= Meldi =

Ancient Gallic tribe

The Meldi were a Gallic tribe living in the region of modern Meaux (Seine-et-Marne) during the Iron Age and the Roman period.

== Name ==
They are attested as Meldi by Caesar (mid-1st c. BC)., as Méldoi (Μέλδοι) by Strabo (early 1st c. AD), Meldi liberi by Pliny (1st c. AD), Méldai (Μέλδαι; var. Μέλγαι) by Ptolemy (2nd c. AD), and as Ciuitas Melduorum (var. meldorum) in the Notitia Dignitatum (5th c. AD).

The etymology of Meldi is unclear. Pierre-Yves Lambert compared it to Old Irish meld ('sweet, pleasant, agreeable'), with an u-stem meldu- possibly preserved in the late form Melduorum. Alternatively, John T. Koch has proposed to derive it from a stem *meldh- ('lightning') attested in Welsh mellt ('lightning, thunderbolts'), and possibly in Gaulish Meldio, an epithet of Loucetios. Depending on the interpretation, the ethnic name may be translated as the 'lightening people' or the 'sweet people'.

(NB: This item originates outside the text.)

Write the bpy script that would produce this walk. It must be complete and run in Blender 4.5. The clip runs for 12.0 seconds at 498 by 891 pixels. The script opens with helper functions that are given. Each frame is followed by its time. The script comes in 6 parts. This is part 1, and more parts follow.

The city of Meaux, attested as Meldorum civitas c. 400 AD (Meldis in the 7th c. AD, Miaux in 1275), is named after the tribe.

== Geography ==
The Meldi lived along the Marne river, east of Lutetia (modern Paris).

They were likely clients of the most powerful Suessiones.

== History ==
During the Gallic Wars (58–50 BC), Caesar had sixty ships built among them for the expedition to the island of Britain in 51 BC.